With the pictures left out, copy the listing below exactly.

Supplied information:
......

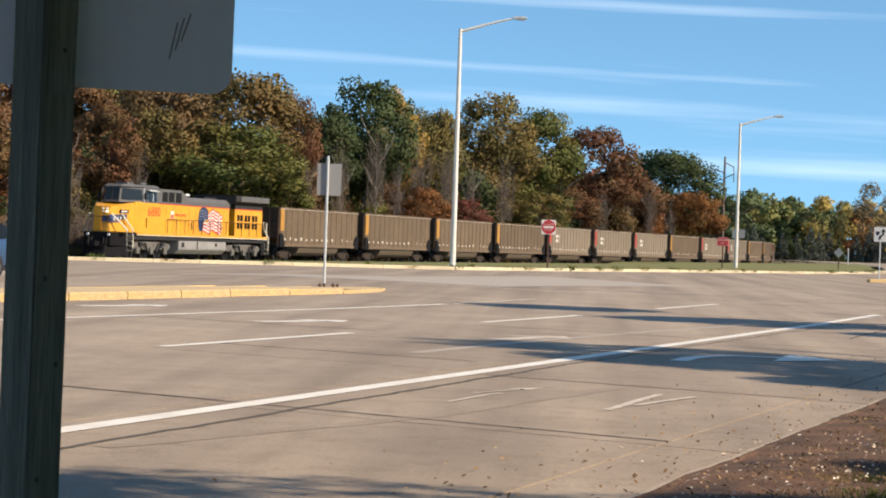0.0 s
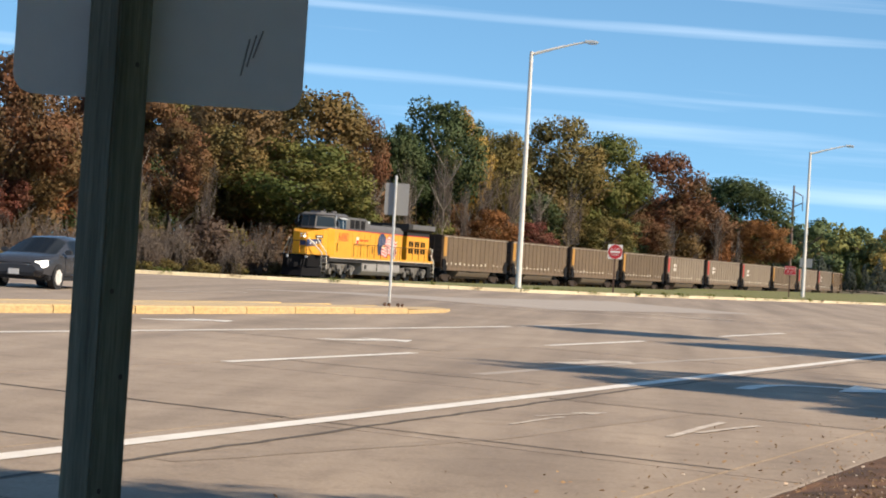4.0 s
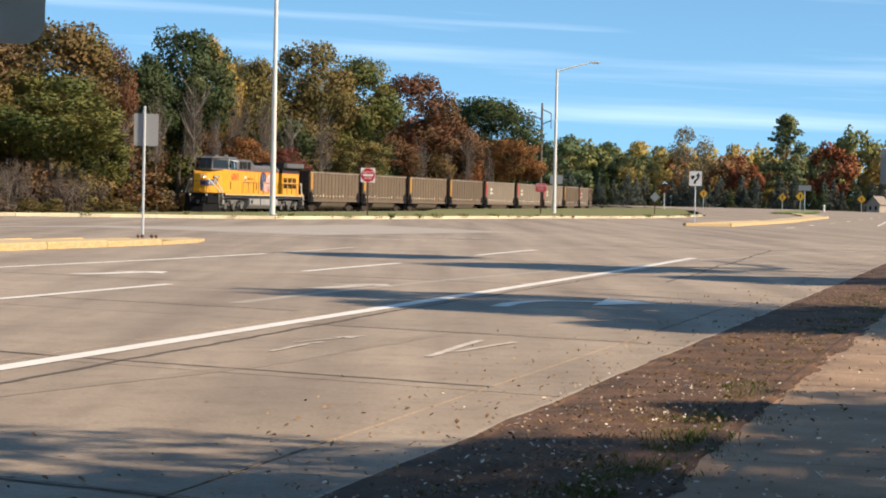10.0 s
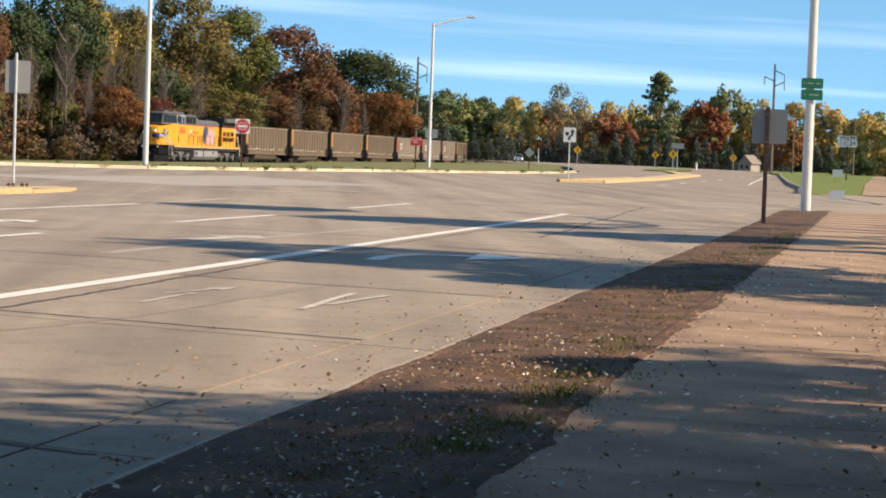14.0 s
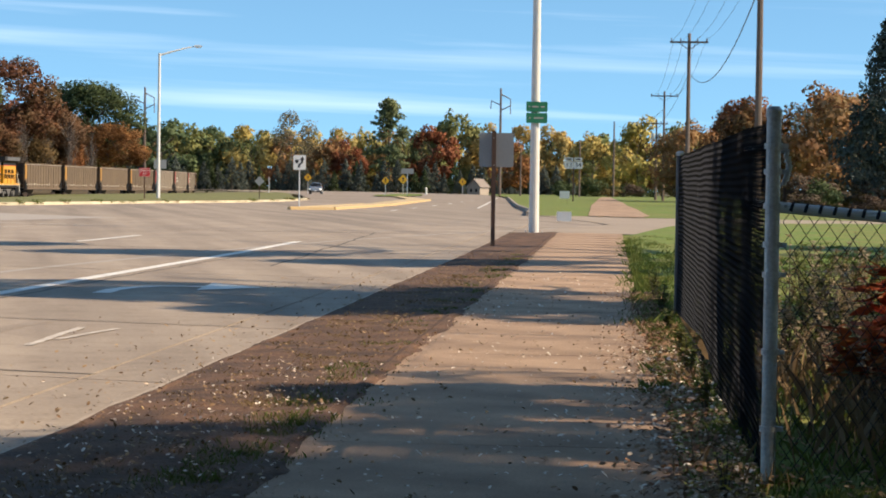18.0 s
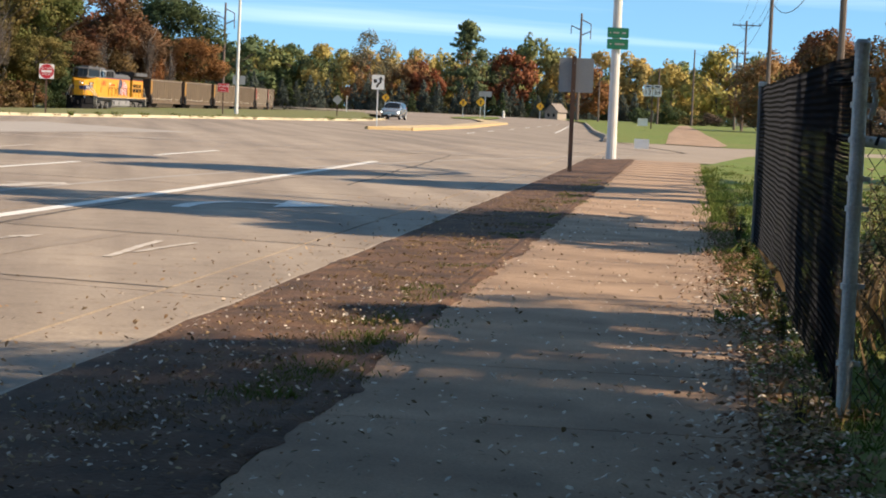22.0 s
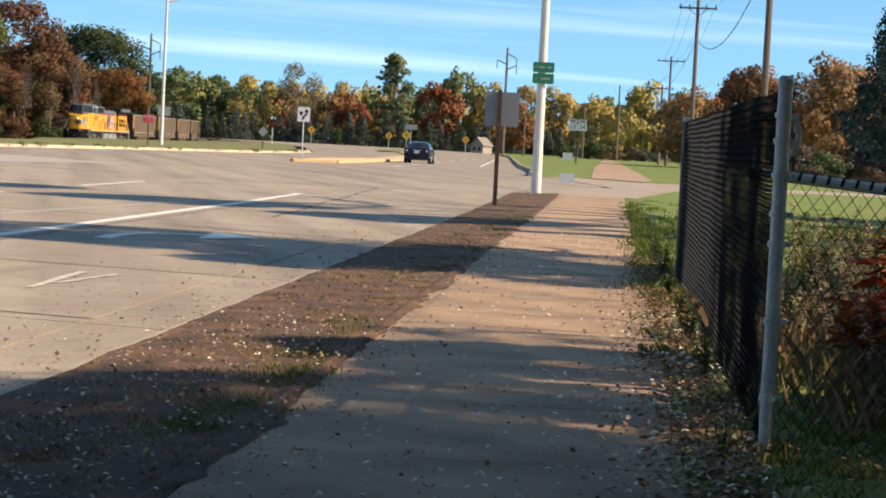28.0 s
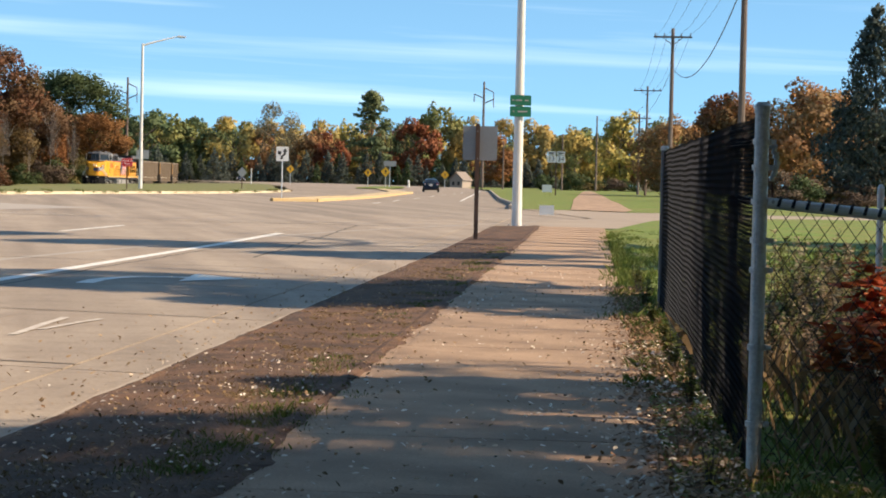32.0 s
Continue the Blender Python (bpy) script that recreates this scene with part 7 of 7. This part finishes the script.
def motions():
    times = [k * 1.0 for k in range(33)]
    walk(LOCO, [(t, rail_pose(train_s(t) - 0.8, (4.0, 18.0))) for t in times])
    for k, ob in enumerate(HOPPERS):
        walk(ob, [(t, rail_pose(train_s(t) + 21.5 + 16.2 * k, (2.55, 13.65))) for t in times])
    for ob in LOCO.children:
        if ob.name.startswith("wheelset"):
            m0 = ob.matrix_basis.copy()
            rows = [(k / 8, m0 @ Matrix.Rotation(train_s(k / 8) / 0.53, 4, "Y")) for k in range(257)]
            walk(ob, rows)
    navy = ((0, -22, -20, 74), (21.5, -13, -2, 74), (23.0, -4.6, 31.5, 74.5), (23.5, -0.45, 44.0, 74.0), (24, 2.52, 58.0, 74.0), (24.5, 5.5, 68.2, 73.6), (25, 8.75, 79.6, 73.4), (25.5, 11.9, 91, 73.2),
            (27.5, 23.8, 132.0, 74.3), (28, 27.2, 145.4, 74.6), (29, 32.2, 164.5, 75.2), (30, 37.4, 187, 76), (31, 42.0, 207, 77), (32, 46.9, 232, 78.5))
    walk(CARS["navy"], car_rows(navy))
    roll_wheels(CARS["navy"], 22.5, 32.0)
    silver = ((0, 60, 660, -110), (9.5, 57, 560, -108), (13, 48, 474, -101), (15.5, 47.5, 390, -95), (19, 42.5, 297, -104), (20, 39.4, 272, -106), (22, 28.9, 207, -108), (24, 19.6, 167.3, -110),
              (25, 13.9, 145.5, -112), (25.5, 10.9, 134.0, -112), (27.5, -3.2, 94.5, -112), (29, -16.5, 66, -115), (32, -40, 10, -115))
    walk(CARS["silver"], car_rows(silver))
    roll_wheels(CARS["silver"], 15.0, 28.0)
    grey = ((0, -27.78, 74, 35), (1.0, -23.33, 80, 15), (1.5, -21.15, 80, -10), (2.0, -19.92, 78.5, -68), (2.5, -19.03, 76, -95), (4.5, -16.95, 55, -101), (4.8, -17.75, 52.5, -106), (6, -22.45, 40, -112), (32, -90, -60, -112))
    walk(CARS["grey"], car_rows(grey))
    blue = ((0, -17.56, 57, -118), (0.5, -17.31, 56, -118), (1.0, -17.20, 52, -118), (3, -26.20, 36, -118), (32, -120, -150, -118))
    walk(CARS["blue"], car_rows(blue))
    far = ((0, 58, 760, -110), (26, 58, 700, -110), (30, 58.1, 640, -108), (31, 58.7, 580, -104), (32, 54.5, 484, -100))
    walk(CARS["distant"], car_rows(far))


motions()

......

Exercise response:
0.0 s
4.0 s
10.0 s
14.0 s
18.0 s
22.0 s
28.0 s
32.0 s
Continue the Blender Python (bpy) script that recreates this scene with part 7 of 7. This part finishes the script.
def motions():
    times = [k * 1.0 for k in range(33)]
    walk(LOCO, [(t, rail_pose(train_s(t) - 0.8, (4.0, 18.0))) for t in times])
    for k, ob in enumerate(HOPPERS):
        walk(ob, [(t, rail_pose(train_s(t) + 21.5 + 16.2 * k, (2.55, 13.65))) for t in times])
    for ob in LOCO.children:
        if ob.name.startswith("wheelset"):
            m0 = ob.matrix_basis.copy()
            rows = [(k / 8, m0 @ Matrix.Rotation(train_s(k / 8) / 0.53, 4, "Y")) for k in range(257)]
            walk(ob, rows)
    navy = ((0, -22, -20, 74), (21.5, -13, -2, 74), (23.0, -4.6, 31.5, 74.5), (23.5, -0.45, 44.0, 74.0), (24, 2.52, 58.0, 74.0), (24.5, 5.5, 68.2, 73.6), (25, 8.75, 79.6, 73.4), (25.5, 11.9, 91, 73.2),
            (27.5, 23.8, 132.0, 74.3), (28, 27.2, 145.4, 74.6), (29, 32.2, 164.5, 75.2), (30, 37.4, 187, 76), (31, 42.0, 207, 77), (32, 46.9, 232, 78.5))
    walk(CARS["navy"], car_rows(navy))
    roll_wheels(CARS["navy"], 22.5, 32.0)
    silver = ((0, 60, 660, -110), (9.5, 57, 560, -108), (13, 48, 474, -101), (15.5, 47.5, 390, -95), (19, 42.5, 297, -104), (20, 39.4, 272, -106), (22, 28.9, 207, -108), (24, 19.6, 167.3, -110),
              (25, 13.9, 145.5, -112), (25.5, 10.9, 134.0, -112), (27.5, -3.2, 94.5, -112), (29, -16.5, 66, -115), (32, -40, 10, -115))
    walk(CARS["silver"], car_rows(silver))
    roll_wheels(CARS["silver"], 15.0, 28.0)
    grey = ((0, -27.78, 74, 35), (1.0, -23.33, 80, 15), (1.5, -21.15, 80, -10), (2.0, -19.92, 78.5, -68), (2.5, -19.03, 76, -95), (4.5, -16.95, 55, -101), (4.8, -17.75, 52.5, -106), (6, -22.45, 40, -112), (32, -90, -60, -112))
    walk(CARS["grey"], car_rows(grey))
    blue = ((0, -17.56, 57, -118), (0.5, -17.31, 56, -118), (1.0, -17.20, 52, -118), (3, -26.20, 36, -118), (32, -120, -150, -118))
    walk(CARS["blue"], car_rows(blue))
    far = ((0, 58, 760, -110), (26, 58, 700, -110), (30, 58.1, 640, -108), (31, 58.7, 580, -104), (32, 54.5, 484, -100))
    walk(CARS["distant"], car_rows(far))


motions()